Linen and Hemp production in The Isle
Flax and hemp were important plant crops in the medieval world. Flax was used to produce linen cloth and canvas and hemp primarily ropes. Demand for hemp from the Royal Navy and trading companies alike meant hemp farming in Britain was commonplace. During the reign of Henry VIII Acts of Parliament of 1533 and 1563 stipulated that farms of sixty or more acres had to grow a quarter acre of hemp for every 60 acres under cultivation. This was to ensure the supply remained steady. (Some claim these laws are actually still on the books today, although not enforced!).
The growing and processing of flax and hemp in the Isle of Axholme has been an important industry for a long time.
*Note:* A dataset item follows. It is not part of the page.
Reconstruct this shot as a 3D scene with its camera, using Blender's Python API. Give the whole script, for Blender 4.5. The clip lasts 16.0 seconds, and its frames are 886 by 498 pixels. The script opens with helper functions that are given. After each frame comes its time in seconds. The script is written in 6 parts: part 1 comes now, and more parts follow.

In her paper “The Isle of Axholme before Vermuyden”, Joan Thirsk describes how the importance of the industry was underlined by local probate inventory. To the average peasant family of the 16th century it was profitable by-employment whereas to the poor it was one of the principal ways of earning a living. Of the victories won by the inhabitants of Axholme in their prolonged legal battle with Vermuyden was an award in 1636 of £400 for stock to employ the poor in the making of sackcloth to compensate them for the loss of fishing and farming rights.
Harvesting and processing flax was a summer activity. Like so many other agricultural tasks, it was laborious and time consuming, starting with either pulling up the entire plant or cutting the stalks down to the ground. Before anything else could be done, all of the seeds would have to be carefully removed so that they could either be used for their oil or saved for planting a new crop of flax.
Retting
The next step in the process was retting. The most popular method of doing this was to leave the stalks in water to rot, this method was the fastest and it whitened the fibres, which was preferable. Since a large amount of water was necessary, ponds and streams were used, even though this tended to pollute the water. Retting in a water source that also served as the community’s drinking water was likely to make you very unpopular. Acts of Parliament of Henry VIII made it unlawful to put ‘any manner of hemp or flax in any river … where beasts used to be watered, but only in the ground or pits‘, and by the 19th century ‘rotten‘ or ‘retting pits‘ are listed on the Tithe Award maps, in place to limit this type of retting.
Now pluck up thy hemp, and go beat out the seed,
And afterward water it, as ye see need;
But not in the river, where cattle should drink,
For poisoning them, and the people with stink.
There is extensive evidence of retting pits all around Haxey in the form of dark green crop marks. The soil is deeper and richer where pits have been filled in.
Another method of retting, if a water source was not available, was to bind the flax stalks in bundles and leave them out for the dew to break them down, turning the bundles on occasion. This method took considerably longer, possibly several months, and the resulting fibres were not as white.
Beetling, scutching and hackling fibres
Once the stalks of flax had rotted, the flax or hemp would be dried out and then beaten between wooden blocks to break them apart—a process that was sometimes called beetling. Next would come scutching, where the woody bits of the plant were finally removed from the silky fibres inside. The last step was hackling; combing the fibres into separate lengths that could in the case of linen, finally be spun into thread, then woven into cloth.